For instance, does it cover the XML encoding declaration? Why? Why not?
In 2012, Chrome, Safari and Opera 12 still reads the XML encoding declaration when/if the HTMl encoding declaration is lacking.
In october 2009, Ian Hickson wrote: "So in the absence of more compelling reasons to add this, I'd rather get Opera and WebKit to remove the support for this, than add more" 
However, it seems to me that the step "information on the likely encoding" would cover their asses. After all, the presence of <?xml version="1.0" encoding="UTF-8" ?> increases the chance that the encoding is UTF-8. May be the algorithm could be specific on what is allowed and what is not allowed in this step?
The spec should therefore offer more data on what this step of the sniffing algorithm refers to. Also see my blog post for more data.
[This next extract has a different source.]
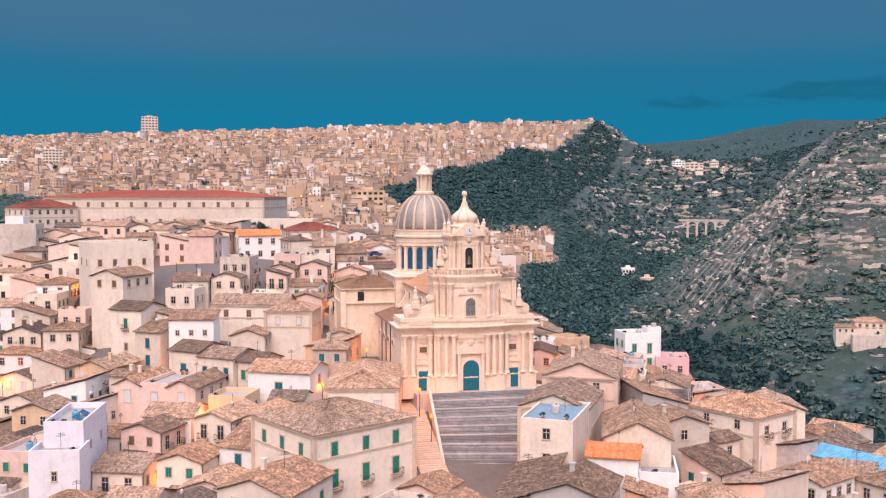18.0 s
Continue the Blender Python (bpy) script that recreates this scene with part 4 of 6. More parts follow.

EDITOR'S RESPONSE: This is an Editor's Response to your comment. If you are
satisfied with this response, please change the state of this bug to CLOSED. If
you have additional information and would like the Editor to reconsider, please
reopen this bug. If you would like to escalate the issue to the full HTML
Working Group, please add the TrackerRequest keyword to this bug, and suggest
title and text for the Tracker Issue; or you may create a Tracker Issue
yourself, if you are able to do so. For more details, see this document:
Change Description: none
For context, this is about http://www.w3.org/html/wg/drafts/html/master/syntax.html#determining-the-character-encoding
The point of this clause is *precisely* to be open ended. The rest of the algorithm provides good foundations for interoperability in the vast majority of cases. But then you have situations in which something extra might be required. For instance, as mentioned in the spec, you may have manually overridden the encoding in a previous visit to this page. Or the browser may be calling to a third-party service that has some smart heuristics about encodings that it can use to override. Or it may believe that during the full moon pages from the .paris domain switch to being encoded in UTF-9.
The important point is that for decisions that are covered by this clause, the confidence be set to "tentative". This allows the parser to change the encoding to something else if it gets better information.